--- Goal ---
Emit the data below verbatim, stripping out any pictures.

--- Dataset excerpt ---

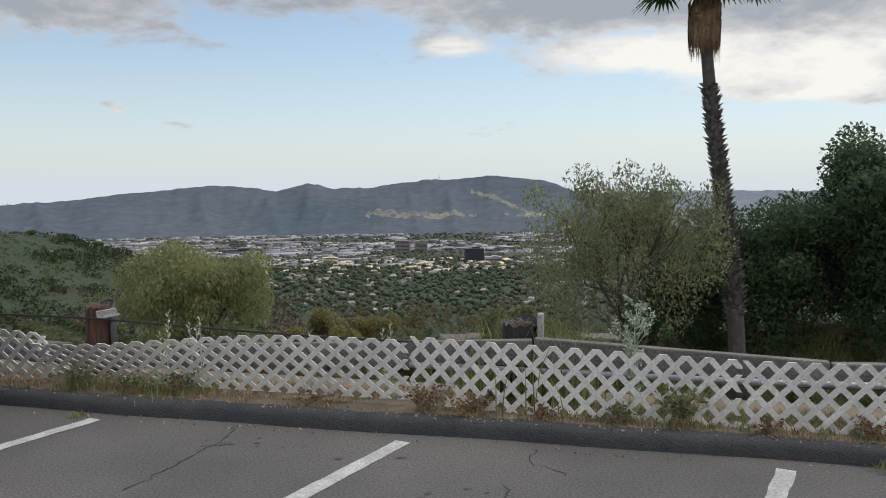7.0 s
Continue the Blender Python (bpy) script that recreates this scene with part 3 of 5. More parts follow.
def downtown():
    rng = random.Random(8)
    for k in range(16):
        a = -24.6 + 4.4 * rng.random()
        if 0.35 < (a + 24.6) / 4.4 < 0.5 and k % 2:
            a += 0.6
        h = rng.uniform(2, 30) * (1.5 if k in (3, 9, 15) else 1)
        x, y = on_valley(a, 4860)
        w = rng.uniform(7, 14)
        base = -150.0
        b = Build().box((0, 0, (base_h := (h + 45)) / 2), (w, w, base_h))
        b.box((0, 0, base_h + 3), (w * 0.5, w * 0.5, 6))
        ob = b.ob("downtown_tower", M_HAZETOWER)
        ob.location = (x, y, base)
        tagged(ob, "downtown tower on the horizon, paled by haze painted into its colour", "skyscraper", "downtown skyline")


downtown()


def mast():
    x, y = on_valley(7.1, 4300)
    z = 4300 * math.tan(math.radians(0.36))
    thing = empty("radio_mast", Matrix.Translation((x, y, z)), "thin radio mast on the mountain ridge", "radio mast")
    Build().tube([(0, 0, -6), (0, 0, 20), (0, 0, 34)], [1.6, 1.2, 0.5], 6).ob("mast", M_TOWERTAN, thing)
    Build().box((0, 0, 15), (4.5, 4.5, 2)).ob("platform", M_TOWERTAN, thing)
    return thing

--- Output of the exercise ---
7.0 s
Continue the Blender Python (bpy) script that recreates this scene with part 3 of 5. More parts follow.
def downtown():
    rng = random.Random(8)
    for k in range(16):
        a = -24.6 + 4.4 * rng.random()
        if 0.35 < (a + 24.6) / 4.4 < 0.5 and k % 2:
            a += 0.6
        h = rng.uniform(2, 30) * (1.5 if k in (3, 9, 15) else 1)
        x, y = on_valley(a, 4860)
        w = rng.uniform(7, 14)
        base = -150.0
        b = Build().box((0, 0, (base_h := (h + 45)) / 2), (w, w, base_h))
        b.box((0, 0, base_h + 3), (w * 0.5, w * 0.5, 6))
        ob = b.ob("downtown_tower", M_HAZETOWER)
        ob.location = (x, y, base)
        tagged(ob, "downtown tower on the horizon, paled by haze painted into its colour", "skyscraper", "downtown skyline")


downtown()


def mast():
    x, y = on_valley(7.1, 4300)
    z = 4300 * math.tan(math.radians(0.36))
    thing = empty("radio_mast", Matrix.Translation((x, y, z)), "thin radio mast on the mountain ridge", "radio mast")
    Build().tube([(0, 0, -6), (0, 0, 20), (0, 0, 34)], [1.6, 1.2, 0.5], 6).ob("mast", M_TOWERTAN, thing)
    Build().box((0, 0, 15), (4.5, 4.5, 2)).ob("platform", M_TOWERTAN, thing)
    return thing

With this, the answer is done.